GRI Standards source

For your GRI report, you may be limited only by your imagination, but that is not the case for ESRS.

In ESRS 1 General Requirements, there are specific requirements for the “Structure of the sustainability statement.” This includes general presentation and content and structure of the sustainability statement requirements. You can download the standards here.

To locate this requirement, you need to go to Chapter 8 of ESRS 1. It provides the basis for presentation of the information about sustainability matters. The report needs to be prepared in compliance with Articles 19a and 29a of Directive 2013/34/EU within the company’s management report.

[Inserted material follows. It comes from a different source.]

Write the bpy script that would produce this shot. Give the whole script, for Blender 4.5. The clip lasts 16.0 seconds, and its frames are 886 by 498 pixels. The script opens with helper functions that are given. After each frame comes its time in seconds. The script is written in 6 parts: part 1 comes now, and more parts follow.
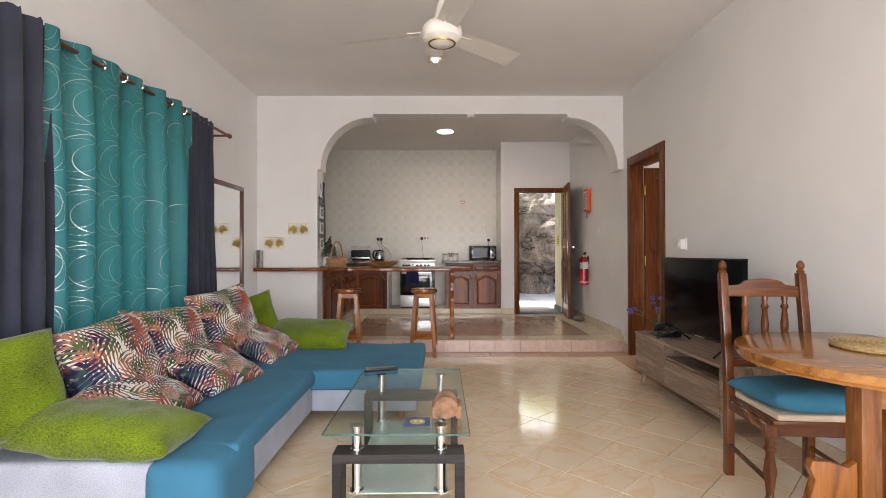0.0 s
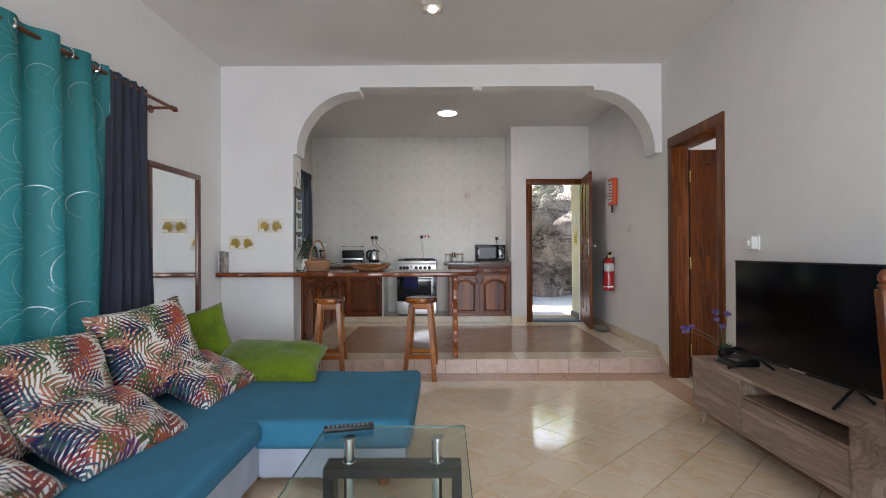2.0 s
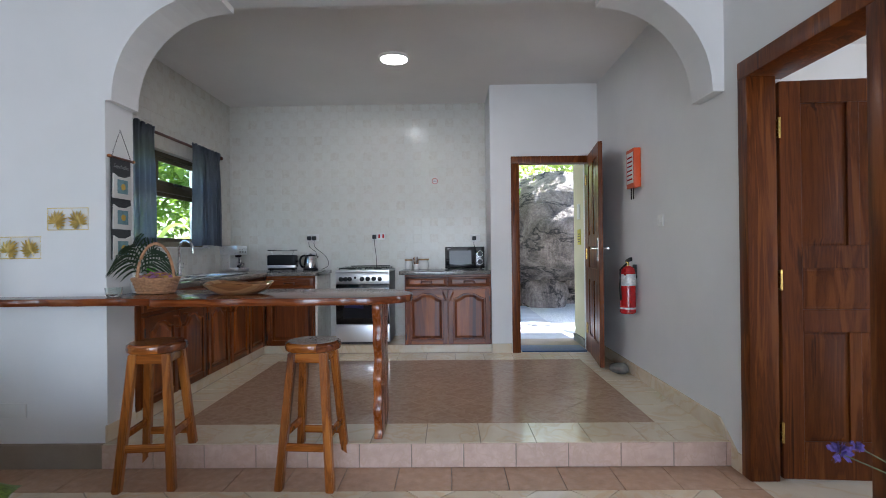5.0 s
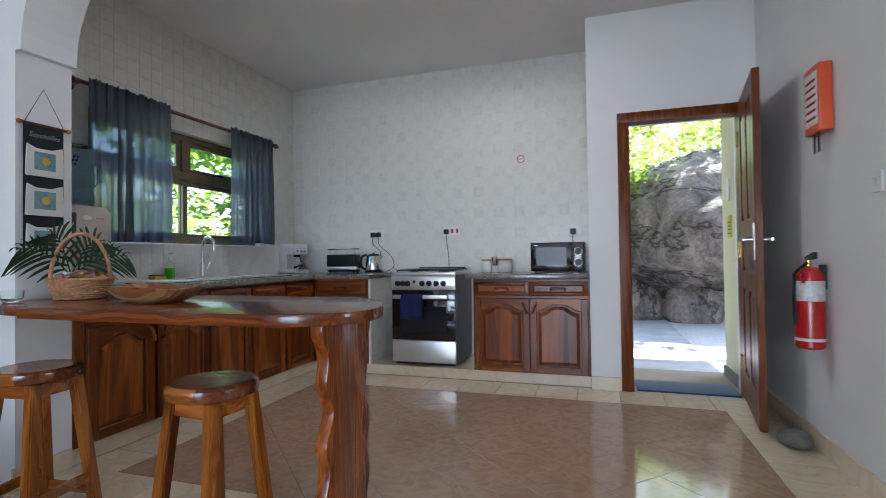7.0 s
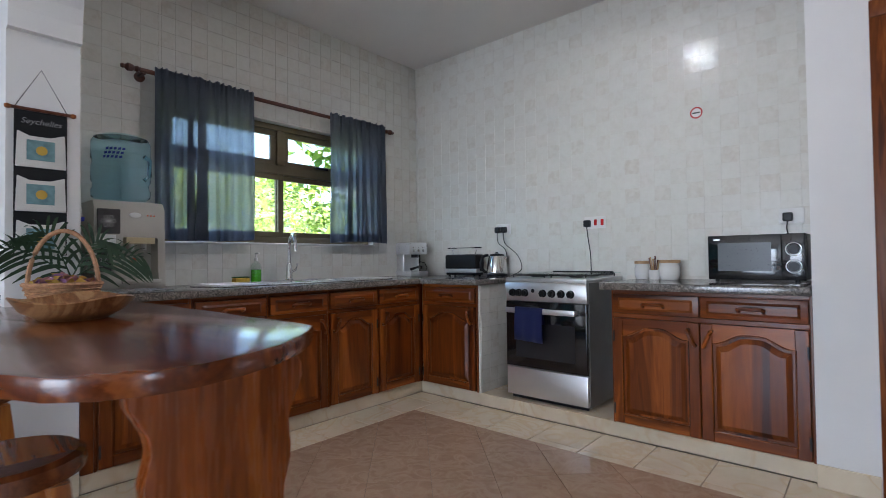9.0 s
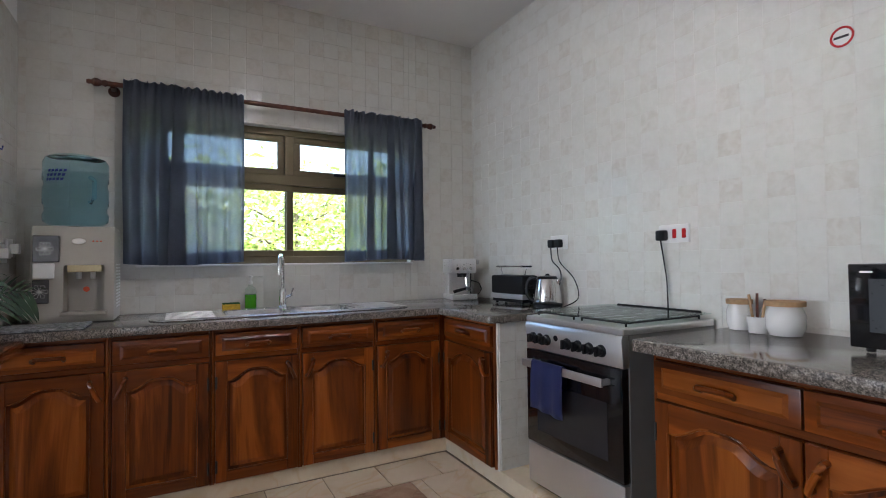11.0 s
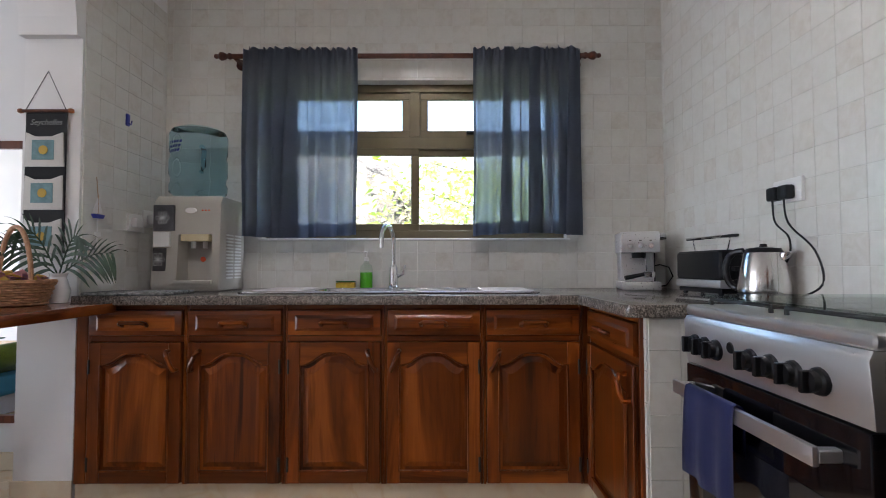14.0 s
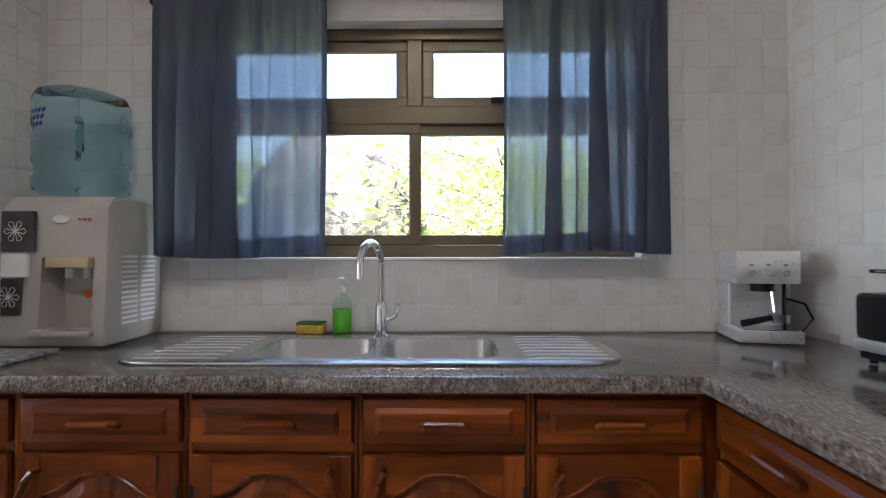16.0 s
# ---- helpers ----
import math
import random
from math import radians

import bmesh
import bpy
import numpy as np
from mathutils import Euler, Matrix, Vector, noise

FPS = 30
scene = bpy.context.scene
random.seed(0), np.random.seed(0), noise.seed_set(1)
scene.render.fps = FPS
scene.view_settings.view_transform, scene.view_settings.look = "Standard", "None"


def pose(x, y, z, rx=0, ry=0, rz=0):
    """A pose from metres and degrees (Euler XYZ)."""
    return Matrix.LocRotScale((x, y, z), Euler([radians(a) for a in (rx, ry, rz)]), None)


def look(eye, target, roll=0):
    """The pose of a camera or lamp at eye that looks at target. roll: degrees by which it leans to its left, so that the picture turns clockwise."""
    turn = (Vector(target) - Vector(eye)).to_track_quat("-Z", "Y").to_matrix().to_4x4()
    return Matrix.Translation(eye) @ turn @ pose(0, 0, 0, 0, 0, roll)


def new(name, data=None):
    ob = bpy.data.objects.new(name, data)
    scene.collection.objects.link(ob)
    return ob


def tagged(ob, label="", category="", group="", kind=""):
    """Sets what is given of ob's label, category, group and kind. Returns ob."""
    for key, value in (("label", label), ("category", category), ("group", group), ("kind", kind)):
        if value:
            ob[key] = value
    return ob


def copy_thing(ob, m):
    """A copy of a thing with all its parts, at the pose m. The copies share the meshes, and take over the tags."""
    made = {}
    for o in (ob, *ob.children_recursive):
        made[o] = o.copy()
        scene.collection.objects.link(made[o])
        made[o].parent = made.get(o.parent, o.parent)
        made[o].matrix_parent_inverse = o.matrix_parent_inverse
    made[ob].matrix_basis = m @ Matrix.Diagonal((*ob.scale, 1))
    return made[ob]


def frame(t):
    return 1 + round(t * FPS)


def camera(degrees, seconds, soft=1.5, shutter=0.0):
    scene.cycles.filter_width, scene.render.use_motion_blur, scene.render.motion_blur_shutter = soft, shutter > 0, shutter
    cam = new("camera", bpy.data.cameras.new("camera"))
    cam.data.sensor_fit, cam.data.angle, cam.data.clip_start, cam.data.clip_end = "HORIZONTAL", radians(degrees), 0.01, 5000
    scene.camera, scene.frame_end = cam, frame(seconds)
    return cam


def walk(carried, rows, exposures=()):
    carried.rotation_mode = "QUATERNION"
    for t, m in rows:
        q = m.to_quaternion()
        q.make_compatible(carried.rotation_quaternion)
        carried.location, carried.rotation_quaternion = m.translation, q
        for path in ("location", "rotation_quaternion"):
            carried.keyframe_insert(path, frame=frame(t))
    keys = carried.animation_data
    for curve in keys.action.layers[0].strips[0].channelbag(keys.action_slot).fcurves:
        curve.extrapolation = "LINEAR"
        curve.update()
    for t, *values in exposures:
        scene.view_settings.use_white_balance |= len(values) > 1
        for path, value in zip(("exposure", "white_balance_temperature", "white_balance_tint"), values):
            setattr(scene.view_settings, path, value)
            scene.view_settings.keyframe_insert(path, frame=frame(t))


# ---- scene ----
cam = camera(84.0, 16.0, soft=0.8, shutter=0.3)
PATH = [
    (0, (0.037, 0.51, 1.176), (0.046, 2.51, 1.189), -0.1),
    (0.5, (0.038, 0.652, 1.157), (0.043, 2.652, 1.167), -0.1),
    (1, (0.026, 0.898, 1.146), (0.024, 2.898, 1.156), -0.1),
    (1.5, (0.05, 1.146, 1.14), (0.044, 3.146, 1.148), -0.3),
    (2, (0.076, 1.495, 1.2), (0.066, 3.495, 1.207), -0.3),
    (2.5, (0.087, 1.769, 1.232), (0.068, 3.769, 1.24), -0.4),
    (3, (0.15, 2.093, 1.237), (0.152, 4.093, 1.247), -0.4),
    (3.5, (0.253, 2.423, 1.249), (0.255, 4.423, 1.259), -0.5),
    (4, (0.355, 2.798, 1.241), (0.352, 4.798, 1.254), -0.5),
    (4.2, (0.382, 2.939, 1.25), (0.382, 4.938, 1.26), -0.6),
    (6.3, (1.027, 4.323, 1.197), (0.715, 6.299, 1.211), -0.7),
    (6.5, (1.06, 4.469, 1.164), (0.665, 6.429, 1.193), -0.7),
    (7, (1.132, 4.786, 1.173), (0.523, 6.691, 1.207), -0.8),
    (7.5, (1.198, 5.064, 1.186), (0.344, 6.872, 1.222), -0.7),
    (8, (1.225, 5.367, 1.182), (0.187, 7.076, 1.222), -0.8),
    (8.5, (1.25, 5.649, 1.187), (0.062, 7.257, 1.226), -0.7),
    (9, (1.262, 6.001, 1.174), (-0.054, 7.506, 1.217), -0.7),
    (9.2, (1.266, 6.144, 1.18), (-0.093, 7.611, 1.229), -0.7),
    (11.3, (1.278, 7.51, 1.317), (-0.548, 8.326, 1.369), -0.6),
    (11.5, (1.263, 7.606, 1.302), (-0.602, 8.326, 1.356), -0.5),
    (12, (1.174, 7.807, 1.264), (-0.766, 8.287, 1.321), -0.3),
    (12.5, (1.112, 7.96, 1.243), (-0.867, 8.239, 1.305), -0.3),
    (13, (1.027, 8.093, 1.193), (-0.97, 8.176, 1.262), -0.2),
    (13.5, (0.899, 8.136, 1.157), (-1.1, 8.152, 1.229), -0.1),
    (14, (0.708, 8.177, 1.148), (-1.29, 8.174, 1.222), -0.1),
    (14.5, (0.532, 8.218, 1.163), (-1.467, 8.21, 1.227), -0.0),
    (15, (0.284, 8.244, 1.199), (-1.715, 8.227, 1.255), -0.1),
    (15.5, (0.049, 8.215, 1.229), (-1.951, 8.197, 1.274), -0.1),
    (16, (-0.199, 8.148, 1.317), (-2.198, 8.12, 1.344), -0.1),
]
EXPOSURES = [(0, 2.75, 7350, 23), (1.5, 2.6, 6700, 19), (3, 2.6, 6100, 16), (7, 2.75, 5700, 14), (9, 2.85, 5800, 16), (13, 3.05, 6150, 19), (16, 3.15, 6150, 20)]
walk(cam, [(t, look(eye, target, roll)) for t, eye, target, roll in PATH], EXPOSURES)

# ---- world and sun ----
SUN_AZ, SUN_EL = radians(24), radians(50)
world = bpy.data.worlds.new("sky")
scene.world = world
world.use_nodes = True
sky = world.node_tree.nodes.new("ShaderNodeTexSky")
sky.sky_type, sky.sun_disc = "NISHITA", False
sky.sun_elevation, sky.sun_rotation = SUN_EL, SUN_AZ
sky.air_density, sky.dust_density = 1.0, 1.5
world.node_tree.nodes["Background"].inputs[1].default_value = 0.15
world.node_tree.links.new(sky.outputs[0], world.node_tree.nodes["Background"].inputs[0])
sun_data = bpy.data.lights.new("sun", "SUN")
sun_data.energy, sun_data.angle, sun_data.color = 5.0, radians(0.6), (1.0, 0.95, 0.87)
sun = new("sun", sun_data)
sun.matrix_world = look((0, 0, 30), (-math.sin(SUN_AZ) * math.cos(SUN_EL), -math.cos(SUN_AZ) * math.cos(SUN_EL), 30 - math.sin(SUN_EL)))

# daylight in the terrace opening behind the walk's start, plus two added fill lamps
# fills: in an unseen bedroom window hole, and out of view above the kitchen window
for nm, eye, to, w, hh, watts in (("terrace_daylight", (0.45, -1.42, 1.2), (0.15, 2.0, 1.3), 3.0, 2.2, 28.0), ("bedroom_daylight", (5.25, 5.65, 1.5), (4, 5.65, 1.4), 1.4, 1.2, 4.0), ("kitchen_daylight", (-2.42, 8.0, 2.66), (-1.35, 8.0, 1.0), 1.7, 0.4, 9.0)):
    ld = bpy.data.lights.new(nm, "AREA")
    ld.shape, ld.size, ld.size_y, ld.energy, ld.color = "RECTANGLE", w, hh, watts, (0.82, 0.91, 1.0)
    new(nm, ld).matrix_world = look(eye, to)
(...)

What is Directive 2013/34/EU?

It is an accounting directive of the European Parliament and of Council that entered into force on 26 June 2013. It has been adopted by EU member states with their own country-specific legislation. As a result, specific requirements governing management reports vary across countries. In short:

“The management report shall include a fair review of the development and performance of the undertaking’s business and of its position, together with a description of the principal risks and uncertainties that it faces.”

In Appendix F of ESRS 1, there is a nonbinding illustration of the structure of the report presentation. See my representation in the graphic below.

General presentation requirement

General presentation requirement

As you can see in the graphic, the sustainability information must be presented:

“(a) in a way that allows a distinction between information required by disclosures in ESRS and other information included in the management report; and

(b) under a structure that facilitates access to and understanding of the sustainability statement in a format that is both human-readable and machine-readable.”

Content and structure of the sustainability statement

The company must structure its sustainability statement in four parts in the following order: general information, environmental information, social information, and governance information.  General information refers to ESRS 2 General Disclosures, which are required of all companies. The environmental, social, and governance information disclosures are based on a company’s materiality assessment. Companies would only need to disclose on topics that they have determined to be material. For ESRS, this means using double materiality.  See my earlier posts discussing double materiality, which includes impact materiality and financial materiality.

It is worth noting that ESRS E1 Climate Change is the only topical disclosure that companies must all address in one form or other. If climate change has been determined to be a material topic, companies must report on ESRS E1. If it is not material, companies must report that and why.